- THE REQUEST:
Count every line that includes the string "script" in the entries that follow. Nothing besides the number is needed.

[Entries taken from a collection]
·····

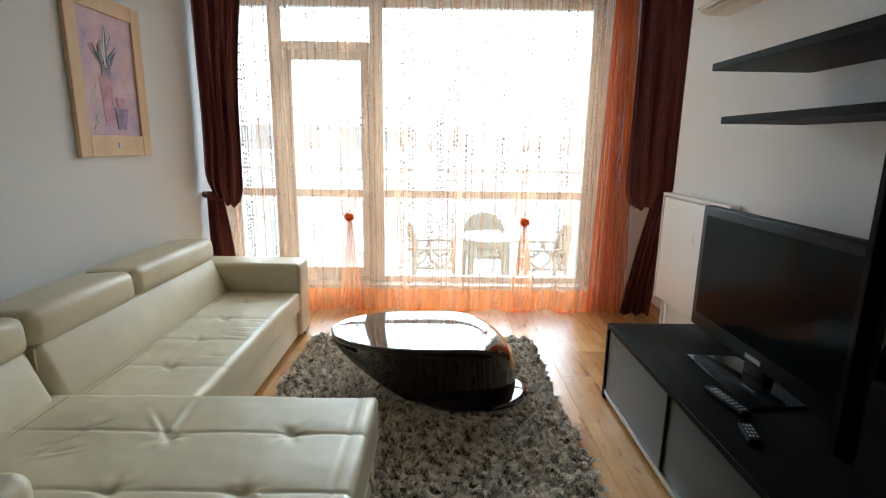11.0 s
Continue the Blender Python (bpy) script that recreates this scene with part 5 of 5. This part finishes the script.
# ---- bedroom ----
b = thing("bed", (0, 0, 0), "low orange wood platform bed with pale mattress", "bed")
part("platform", box(0.42, 2.00, 9.35, 11.5, 0.16, 0.22, 0.006), ORANGE_WOOD, b)
for x, y in ((0.6, 9.6), (1.78, 9.6), (0.6, 11.2), (1.78, 11.2)):
    part("leg", box(x, x + 0.1, y, y + 0.1, 0, 0.16), ORANGE_WOOD, b)
part("mattress", pad(0.44, 1.96, 9.42, 11.4, 0.22, 0.46, 0.06, None, 12), surface("mattress_cover", (0.40, 0.41, 0.38), 0.8), b, "", 60)
part("cover", pad(0.43, 1.97, 9.60, 11.4, 0.40, 0.485, 0.05, lambda x, y: 0.01 * math.sin(x * 9) * math.sin(y * 7), 18), surface("bed_cover", (0.70, 0.72, 0.72), 0.85), b, "pale grey bed cover", 60)
c = thing("chest_of_drawers", (0, 0, 0), "orange wood chest of drawers against the bedroom wall", "chest of drawers")
part("body", box(0.9, 2.14, 12.08, 12.495, 0.0, 0.76, 0.004), ORANGE_WOOD, c)
for k in range(3):
    dr = part("drawer", box(0.92, 2.12, 12.06, 12.079, 0.04 + k * 0.24, 0.265 + k * 0.24, 0.004), ORANGE_WOOD, c)
    part("handle", box(1.9, 1.93, 12.04, 12.059, 0.10 + k * 0.24, 0.2 + k * 0.24, 0.003), DARK_METAL, dr)
m = thing("wall_mirror", (0, 0, 0), "white framed rectangular mirror above the drawers", "mirror")
bm = bmesh.new()
for q in ((1.33, 1.42, 1.06, 1.86), (1.93, 2.02, 1.06, 1.86)):
    add_box(bm, q[0], q[1], 12.465, 12.498, q[2], q[3], 0.005)
for q in ((1.06, 1.15), (1.77, 1.86)):
    add_box(bm, 1.42, 1.93, 12.466, 12.498, q[0], q[1], 0.004)
part("frame", bm, WHITE_PAINT, m)
part("mirror_glass", box(1.415, 1.935, 12.48, 12.49, 1.145, 1.775), MIRROR, m)
k = thing("desk", (0, 0, 0), "white desk with drawers in the bedroom corner", "desk")
part("top", box(2.22, 3.15, 12.0, 12.495, 0.72, 0.75, 0.004), WHITE_PAINT, k)
part("drawer_unit", box(2.25, 2.62, 12.05, 12.49, 0.0, 0.719, 0.004), WHITE_PAINT, k)
for z in (0.1, 0.3, 0.5):
    part("drawer", box(2.26, 2.61, 12.03, 12.049, z, z + 0.18, 0.003), WHITE_GLOSS, k)
part("side_panel", box(3.12, 3.145, 12.02, 12.49, 0, 0.719), WHITE_PAINT, k)
oc = thing("office_chair", (2.46, 11.75, 0), "grey office chair on a castor base at the desk", "chair")
for q in range(5):
    a = q * math.tau / 5
    lg = part("leg", tube([(0, 0, 0.09), (0.24 * math.cos(a), 0.24 * math.sin(a), 0.06)], [0.018, 0.012], 8), CHROME, oc)
    part("castor", lathe([(0, 0), (0.02, 0.003), (0.027, 0.025), (0.02, 0.047), (0, 0.05)], (0.24 * math.cos(a), 0.24 * math.sin(a), 0), 12), BLACK_PLASTIC, lg, "", 60)
part("column", tube([(0, 0, 0.08), (0, 0, 0.44)], 0.018, 10), CHROME, oc)
part("seat", pad(-0.2, 0.2, -0.2, 0.2, 0.44, 0.50, 0.03, None, 8), GREY_BOX, oc, "", 60)
part("backrest", box(-0.2, 0.2, -0.025, 0.025, 0.56, 0.86, 0.02, 3, pose(0, -0.2, 0, 4)), GREY_BOX, oc, "", 60)

# ---- balcony ----
FZ = -0.30
rl = thing("balcony_railing", (0, 0, 0), "white metal balcony railing with clear glass infill", "railing")
for y in (-1.4, -0.1, 1.2, 2.5, 3.8, 5.1):
    part("post", box(8.28, 8.32, y, y + 0.04, FZ, 1.02, 0.003), WHITE_PAINT, rl)
part("handrail", box(8.26, 8.34, -1.45, 5.3, 1.02, 1.07, 0.006), WHITE_PAINT, rl)
part("lower_rail", box(8.285, 8.315, -1.4, 5.2, 0.90, 0.92), WHITE_PAINT, rl)
part("infill", box(8.295, 8.305, -1.4, 5.2, FZ + 0.06, 0.90), GLASS, rl, "clear glass infill")
dv = thing("balcony_divider", (0, 0, 0), "rendered balcony side wall with a sloping top", "wall")
bm = bmesh.new()
prof = [(6.2, FZ), (8.25, FZ), (8.25, 1.0), (8.1, 1.7), (7.8, 2.0), (6.2, 2.25)]
ends = [[bm.verts.new((x, y, z)) for x, z in prof] for y in (-0.12, 0.02)]
for q in range(len(prof)):
    r = (q + 1) % len(prof)
    bm.faces.new((ends[0][q], ends[0][r], ends[1][r], ends[1][q]))
bm.faces.new(ends[0])
bm.faces.new(ends[1][::-1])
bmesh.ops.recalc_face_normals(bm, faces=bm.faces[:])
part("panel", bm, surface("divider_render", (0.50, 0.44, 0.36), 0.8), dv)


def build_garden_chair(m):
    c = thing("garden_chair", (0, 0, 0), "beige moulded plastic garden armchair with solid back", "chair", "chairs on the balcony")
    part("seat", pad(-0.22, 0.22, -0.21, 0.21, 0.385, 0.42, 0.02, lambda x, y: 0.012 * math.exp(-(x * x + y * y) / 0.03), 8), PLASTIC, c, "", 60)
    bm = bmesh.new()
    rows = []
    for j in range(9):
        f = j / 8
        w = 0.25 * (1 - 0.35 * max(0.0, f - 0.6) ** 2 / 0.16)
        rows.append([[bm.verts.new((-0.22 - 0.10 * f + 0.05 * (q / 6 - 1) ** 2 + o, w * (q / 6 - 1), 0.40 + 0.46 * f - 0.05 * f * (q / 6 - 1) ** 2)) for q in range(13)] for o in (0, 0.018)])
    for r0, r1 in zip(rows, rows[1:]):
        for side in (0, 1):
            for q in range(12):
                bm.faces.new((r0[side][q], r0[side][q + 1], r1[side][q + 1], r1[side][q]))
        for q in (0, 12):
            bm.faces.new((r0[0][q], r1[0][q], r1[1][q], r0[1][q]))
    for q in range(12):
        bm.faces.new((rows[-1][0][q], rows[-1][0][q + 1], rows[-1][1][q + 1], rows[-1][1][q]))
    bmesh.ops.recalc_face_normals(bm, faces=bm.faces[:])
    part("backrest", bm, PLASTIC, c, "solid curved plastic back", 60)
    for s in (1, -1):
        part("armrest", box(-0.28, 0.24, s * 0.25 - 0.03, s * 0.25 + 0.03, 0.60, 0.63, 0.012, 3), PLASTIC, c, "", 50)
        part("arm_lattice", tube(spline([(0.2, s * 0.25, 0.61), (0.17, s * 0.25, 0.50), (0.07, s * 0.25, 0.43), (-0.03, s * 0.25, 0.50), (-0.06, s * 0.25, 0.61), (-0.1, s * 0.25, 0.50), (-0.2, s * 0.25, 0.43)], 5), 0.014, 8), PLASTIC, c, "curved side lattice", 60)
        for x in (0.2, -0.2):
            part("leg", tube([(x, s * 0.235, 0.61), (x * 1.12, s * 0.255, 0.0)], [0.022, 0.017], 8), PLASTIC, c, "", 60)
    c.matrix_world = m
    return c


gc = build_garden_chair(pose(7.55, 1.42, FZ, 0, 0, 180))
copy_thing(gc, pose(7.0, 2.02, FZ, 0, 0, -90))
copy_thing(gc, pose(7.0, 0.85, FZ, 0, 0, 90))
gt = thing("garden_table", (6.98, 1.43, FZ), "pale plastic garden table on the balcony", "table")
part("tabletop", lathe([(0, 0.70), (0.33, 0.70), (0.35, 0.705), (0.35, 0.72), (0.33, 0.725), (0, 0.725)], (0, 0, 0), 32), PLASTIC, gt, "", 40)
for q in range(4):
    a = q * math.pi / 2 + math.pi / 4
    part("leg", tube([(0.25 * math.cos(a), 0.25 * math.sin(a), 0.70), (0.3 * math.cos(a), 0.3 * math.sin(a), 0)], [0.022, 0.016], 8), PLASTIC, gt, "", 60)


# ---- outside ----
g = structure("ground", [(-400, 4000, -3000, 3000, -12.2, -12)], SNOW, "pale snowy ground reaching to the horizon")
structure("backdrop_balcony_floor", [(6.2, 8.4, -1.5, 5.5, -0.5, -0.30)], CONCRETE, "pale tiled balcony floor")
n = 160
hv, hf = [], []
for i in range(n + 1):
    yy = -2600 + 5200 * i / n
    hgt = 22 + 26 * noise.noise(Vector((yy * 0.0016, 0.3, 0))) + 7 * noise.noise(Vector((yy * 0.012, 2.3, 0)))
    hv += [(900, yy, -12), (1050, yy, -12 + max(4, hgt + 12)), (1400, yy, -12)]
for i in range(n):
    a = 3 * i
    hf += [(a, a + 3, a + 4, a + 1), (a + 1, a + 4, a + 5, a + 2)]
me = bpy.data.meshes.new("hills")
me.from_pydata(hv, [], hf)
me.materials.append(HAZY_HILL)
tagged(new("backdrop_hills", me), "low wooded hills on the far shore, haze in their colour", "hills", kind="structure")


# ---- pieces of the floor ----
def lay_planks(x0, x1, y0, y1, seed, w=0.193, length=1.285):
    rnd = random.Random(seed)
    meshes = {}
    y, row = y0, 0
    while y < y1 - 0.005:
        ww = min(w, y1 - y)
        x = x0 - rnd.uniform(0.1, length)
        while x < x1 - 0.005:
            a, b = max(x, x0), min(x + length, x1)
            if b - a > 0.01:
                key = (round(b - a, 3), round(ww, 3))
                if key not in meshes:
                    bm = box(-(b - a) / 2 + 0.0002, (b - a) / 2 - 0.0002, -ww / 2 + 0.0002, ww / 2 - 0.0002, -0.012, 0.0, 0.0006, 1)
                    me = bpy.data.meshes.new("plank")
                    bm.to_mesh(me)
                    bm.free()
                    me.materials.append(LAMINATE)
                    meshes[key] = me
                ob = new("plank", meshes[key])
                ob.parent = floor
                ob.location = ((a + b) / 2, y + ww / 2, 0)
            x += length
        y += w
        row += 1


lay_planks(-0.515, 6.02, -1.5, 3.82, 1)
lay_planks(1.40, 2.47, 3.82, 8.66, 2)
lay_planks(0.3, 3.2, 8.66, 12.5, 3)


def lay_tiles(x0, x1, y0, y1, w):
    grout = part("grout_bed", box(x0, x1, y0, y1, -0.0125, -0.0025), GROUT, floor)
    meshes = {}
    for i in range(int((x1 - x0) / w) + 1):
        for j in range(int((y1 - y0) / w) + 1):
            a, b = x0 + i * w, min(x0 + (i + 1) * w, x1)
            c, d = y0 + j * w, min(y0 + (j + 1) * w, y1)
            if b - a < 0.02 or d - c < 0.02:
                continue
            key = (round(b - a, 3), round(d - c, 3))
            if key not in meshes:
                bm = box(-(b - a) / 2 + 0.0015, (b - a) / 2 - 0.0015, -(d - c) / 2 + 0.0015, (d - c) / 2 - 0.0015, -0.01, 0.0, 0.0012, 1)
                me = bpy.data.meshes.new("tile")
                bm.to_mesh(me)
                bm.free()
                me.materials.append(TILE)
                meshes[key] = me
            ob = new("tile", meshes[key])
            ob.parent = floor
            ob.location = ((a + b) / 2, (c + d) / 2, 0)


lay_tiles(2.476, 6.35, 3.822, 7.15, 0.45)
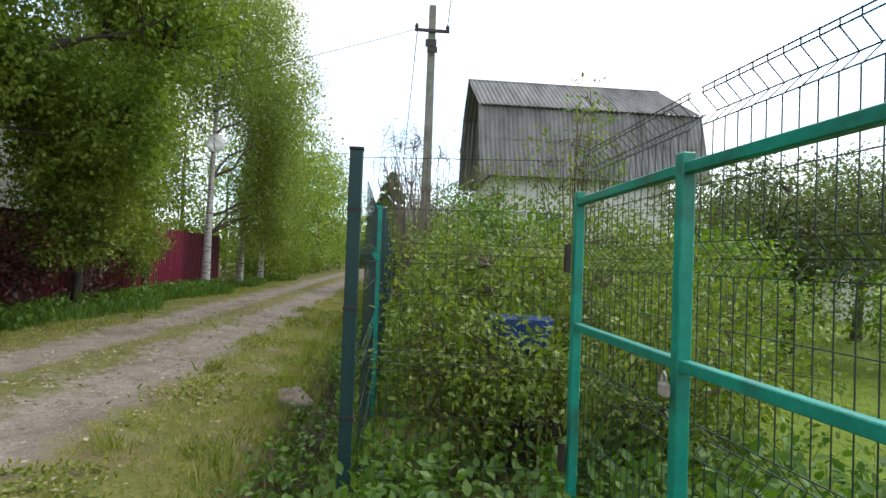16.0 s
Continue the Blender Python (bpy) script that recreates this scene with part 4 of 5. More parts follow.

·····

- SOLUTION BELOW:
2